Vaquera invertida, de McKenzie Wark (Caja Negra) Traducción de Mariano López Seoane | por Óscar Brox

Jonas Mekas | Destellos de belleza

“Confrontada con la distorsionada rapidez de este ‘nuevo tipo de capitalismo caliente, psicotrópico y punk’, sobre todo desde mi estado de fatiga, me siento menos atraída por la excitación que por estar exhausta. Imposibilitada de combatir mi estado, al menos por el momento trato de aprender de él; otro yo, desnudo”. Esto lo escribió Maggie Nelson en su memoria-ensayo Los argonautas, en el que la autora norteamericana daba forma sobre la página a una confluencia entre vida y texto, pensamiento y sexo. Resulta difícil no pensar en Nelson, Anne Boyer o en Kathy Acker durante la lectura de Vaquera invertida, en tanto que McKenzie Wark juega también con los límites (cada vez más) borrosos del texto ensamblando en un mismo cuerpo memoria, biografía y autoetnografía. ¿De qué? De la opacidad del yo (esta vez así, en letra pequeña).

Vaquera invertida se puede leer de varias maneras: en un punto podría funcionar como oscurísima novela de aprendizaje; también, como texto expandido en el que la literatura trans dialoga con las experiencias y búsquedas de su autora; podría ser un ejercicio de filosofía punk en torno al género, salpicado de esperma y carne en continua tensión; o una reflexión sobre los límites del yo y el deseo de su desaparición (¿qué es eso que queda cuando los cuerpos se vacían de semen, el deseo se halla colmado y la carne, tan elástica y tan trémula, se mueve entre el espasmo y la calma?). Podría ser ciencia-ficción queer o el informe más pormenorizado sobre ese algo diferente, una distorsión en la cultura heteropatriarcal, en tiempos del capitalismo acelerado.
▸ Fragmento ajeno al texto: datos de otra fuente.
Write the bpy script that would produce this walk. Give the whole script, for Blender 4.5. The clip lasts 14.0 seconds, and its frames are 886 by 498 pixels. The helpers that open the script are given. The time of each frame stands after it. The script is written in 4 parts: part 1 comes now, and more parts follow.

La escritura de Wark, nunca mejor dicho, es acelerada. Imita (o evoca) el posteo online breve y contundente, la carta, la confidencia o el relato, pone al sujeto y al sexo (al ano y al pene) en la mesa de disección y sacude experiencias y anécdotas, rostros y lugares, no tanto por lo que puedan contar para su escritura del yo como por lo bien que funcionan para ensayar nuevos modos de narrar ese yo, su éxtasis y su anhelada desaparición. Un paréntesis: leyendo a McKenzie Wark pensaba en conceptos como los de La nueva carne y autores como Clive Barker, que espigaron a comienzos de los 80 todas esas cuestiones en torno a la sexualidad y la identidad desde un registro (puede que sea la palabra equivocada, pero qué más da) pionero. Le confirieron esa textura de ciencia-ficción, la presentaron desnuda, palpitando en palabras o en celuloide, violenta y hasta terrorífica. Y hay algo de todo eso esparcido por las páginas de Vaquera invertida, por esa forma a ratos cruda y a ratos plástica con la que Wark da cuenta de sus intercambios sexuales, de la necesidad de hacer desaparecer (o cuestionarlo, preguntarse adónde va, adónde puede ir, qué puede hacer, qué ha sido, ha dejado de ser y en qué puede devenir) a un sujeto y de cómo, entre espasmos, goces y violencia intuye ese momento de transición, umbral y dirección. Otra cosa.

Conviene decir que este es un libro de tentativas, de intentos fallidos de encontrar un rasgo de pertenencia ya sea en la comunidad gay australiana o en el redil hetero tradicional. Cada tentativa estalla sobre la página con esa facilidad que tiene Wark para hacer de su escritura algo electrizante, contundente y, al mismo tiempo, divertido. “En el porno estoy unida a la experiencia de los hombres. Me drogo y trato de concentrarme en la polla como si fuera mía. ¿Cómo se siente la sopa cuando la cuchara se sumerge en ella? Estoy desapareciendo en una mujer”. Esto lo escribe Hannah Black, otra de las voces del coro de McKenzie Wark.

En Vaquera invertida el sexo es un misterio y su autora lo narra, como ella misma afirma, como si se ubicase en una segunda pubertad. Una pubertad de prótesis, orificios, mujeres, hombres, capitalismo y marxismo, consumo de drogas, escritura y rituales para borrar un cuerpo, o una identidad, y tratar de descifrar en ese poso que deja quien realmente es. Así, el yo aparece en esta obra cortocircuitado y perseguido, subrayado, tachado y cuestionado tantas veces como haga falta, sin escatimar en vueltas, quiebros y requiebros. Marcado, casi a fuego, por la necesidad de hacer estallar el binarismo y la indivisibilidad del sujeto. El resultado es un texto fogoso, combativo, íntimo y punki. Autoetnografía del yo. Retrato de una carne estremecida, trémula, en el vértigo permanente de la desaparición.